Pero bajo la inocente apariencia de esa querencia por la estética se ha ido gestando una dinámica perversa que se ha vuelto contra la buena voluntad de las mamás. «El bento ha ido adquiriendo una función cada vez más emocional. Se considera como una muestra del amor de la madre respecto al hijo o incluso al marido, de calibrar el vínculo entre ellos. Un bento de comida precocinada se considera un reflejo de una actitud fría y falta de amor», destaca Fukuda. Se acumula la presión, el exceso de responsabilidad y el estrés. Algunas madres se levantan de la cama incluso una hora antes para elaborar un menú novedoso y «que se ajuste a los parámetros de la estética kawaii, que identifica a las creaciones bonitas y tiernas», destaca Roger Ortuño, responsable de la web comerjaponés.com.
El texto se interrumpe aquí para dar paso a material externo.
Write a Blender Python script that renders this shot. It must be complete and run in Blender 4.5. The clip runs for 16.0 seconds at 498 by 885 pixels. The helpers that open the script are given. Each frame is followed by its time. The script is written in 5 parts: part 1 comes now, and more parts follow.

También debe ser equilibrado: acostumbran a llevar arroz o un alimento que aporte hidratos de carbono, proteína de carne o pescado y fruta o verdura como guarnición. «Ellos llaman a ese menú comer en triángulo, por la triple combinación, que van deleitando a la vez, y potenciando el kuchu chomi, mezclar los gustos en la boca», dice Ortuño. La competitividad llega al comedor infantil y se convierte en un pesado lastre para madres como Sachi Takahata. «Siento que preparar el kyaraben para mi hijo cada día es una gran carga. Probablemente es porque estoy obsesionada con cumplir con lo que se espera de una buena madre. Me siento obligada a preparar al menos 3 tipos de contenido de bento aparte del arroz, y controlar que sea bonito e incluso que respete un equilibrio de colores. Para hacerlo, necesito comprar una variedad de alimentos que debo consumir antes de que se pudran. Preparar un bento que sea suficientemente bueno con el tiempo limitado que tengo es una gran presión para mí», destaca esta socióloga.

Son muchas las mujeres que se identifican con Takahata, pero no tantas las que se atreven a exponer sus sentimientos públicamente. «Es una sociedad que considera el sacrificio la mejor virtud de una madre. Admitir abiertamente que elaborar el kyaraben es una carga hará que esa mujer sea vista como una vaga, uno de sus mayores temores», dice Fukuda. Por si fuera poco, en sus apretadas agendas deben reservar tiempo para comprar nuevos moldes, colorantes y utensilios, así como para visualizar tutoriales en internet, leer libros o consultar las numerosas webs especializadas con los que garantizar nuevas propuestas gastronómicas que cumplan las expectativas de sus hijos y, sobre todo, de su entorno. Aumenta el agobio y la sensación de ansiedad de muchas mujeres.

Una presión que también salpica a los niños a medida que van cobrando noción de la realidad de su entorno. «Tanto las madres como sus hijos tienen miedo a la marginación. Si el pequeño no lleva un kyaraben como el resto de sus compañeros, cabe la posibilidad de que se vea apartado del resto. En la sociedad japonesa se da el máximo respeto a la armonía, importa mucho el qué dirán y se evita ser diferente. Como dice un refrán japonés, al clavo que sobresale se le da un martillazo», revela Fukuda.